For some Somalis, too, traditions are very important. On a Saturday morning, I visited a Qur’anic school in downtown St. Cloud. Girls and boys, some dressed in traditional clothes, come on the weekends to work on their religious education. In one of the classes, about twenty-five boys recited the Qur’an in unison. Even if they don’t speak Arabic, they have learned how to read the religious text and are taught the fundamentals of Islam.
“We teach them how to be better persons in the future. So that they don’t forget [who they are],” their teacher, Hassan Shuriye, told me.
Back at Ali Hethar’s apartment in Waite Park on the evening of the Iftar, Ayan Omar’s ten-month-old baby was sitting on the floor, the center of attention, while her other daughter ran around cheerfully. “My daughter didn’t understand that I was a teacher because all the teachers at her school were white,” Omar told me.
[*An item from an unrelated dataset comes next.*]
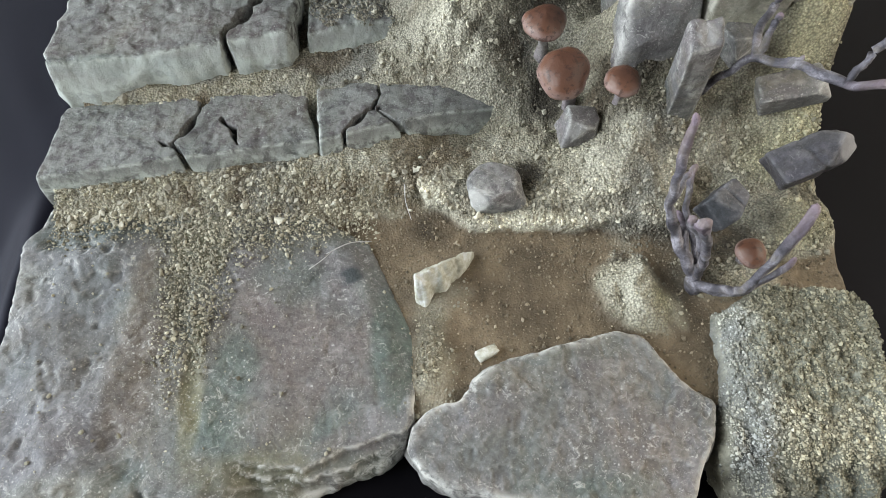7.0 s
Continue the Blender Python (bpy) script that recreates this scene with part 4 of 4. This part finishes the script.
def tube(name, path, radii, material, parent, seed, key="tip", value=None, knots=0.16, label=""):
    """A gnarled tapering limb along the path."""
    pts = [Vector(p) for p in path]
    rs = list(radii) if len(radii) == len(pts) else list(np.linspace(radii[0], radii[-1], len(pts)))
    fine, fr = [], []
    n = len(pts)
    for i in range(n - 1):
        p0, p1, p2, p3 = pts[max(i - 1, 0)], pts[i], pts[i + 1], pts[min(i + 2, n - 1)]
        for k in range(8):
            t = k / 8
            fine.append(0.5 * ((2 * p1) + (p2 - p0) * t + (2 * p0 - 5 * p1 + 4 * p2 - p3) * t * t + (3 * p1 - p0 - 3 * p2 + p3) * t ** 3))
            fr.append(rs[i] + (rs[i + 1] - rs[i]) * t)
    fine.append(pts[-1])
    fr.append(rs[-1])
    fine = [p + Vector((noise.noise(Vector((i * 0.23, seed, 1))), noise.noise(Vector((i * 0.23, seed, 5))), noise.noise(Vector((i * 0.23, seed, 9))))) * (0.9 * r * knots / 0.16) for i, (p, r) in enumerate(zip(fine, fr))]
    sides, verts, faces, tip = 14, [], [], []
    up = Vector((0.31, 0.17, 0.93))
    for i, (p, r) in enumerate(zip(fine, fr)):
        d = (fine[min(i + 1, len(fine) - 1)] - fine[max(i - 1, 0)]).normalized()
        a = d.cross(up).normalized()
        b = d.cross(a)
        w = 1 + knots * noise.noise(Vector((i * 0.16, seed * 3.7, 0))) * 1.6
        end = 0.75 if i in (0, len(fine) - 1) else 1
        for k in range(sides):
            q = 2 * math.pi * k / sides
            rr = 0.88 * r * w * end * (1 + 0.30 * noise.noise(Vector((math.cos(q) * 1.5 + seed, math.sin(q) * 1.5, i * 0.12))) + 0.22 * noise.noise(Vector((math.cos(q) * 4 + seed, math.sin(q) * 4, i * 0.13))))
            verts.append(p + a * rr * math.cos(q) + b * rr * math.sin(q))
            tip.append(value if value is not None else 0.7 * max(0, (i / len(fine) - 0.75) * 4))
        if i:
            o, l = (i - 1) * sides, i * sides
            faces += [(o + k, o + (k + 1) % sides, l + (k + 1) % sides, l + k) for k in range(sides)]
    for end, fan in ((0, fine[0]), ((len(fine) - 1) * sides, fine[-1])):
        c = len(verts)
        d = (fine[1] - fine[0]).normalized() if end == 0 else (fine[-2] - fine[-1]).normalized()
        verts.append(fan - d * fr[0 if end == 0 else -1] * 0.6)
        tip.append(tip[end])
        faces += [(end + (k + 1) % sides, end + k, c) if end == 0 else (end + k, end + (k + 1) % sides, c) for k in range(sides)]
    return mesh_of(name, [tuple(v) for v in verts], faces, material, parent, label, {key: np.array(tip)})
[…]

She is trying hard to transmit to her daughters a strong sense of purpose. She has been reading Michelle Obama’s autobiography with her older daughter to set an example for her.
At the end of the meal, a close Somali friend of the family’s and one of the guests, a retired Catholic priest, read two prayers, one in Arabic and another in English. The group, their palms raised upward, ended in unison—some saying “Amen,” others “Amine.”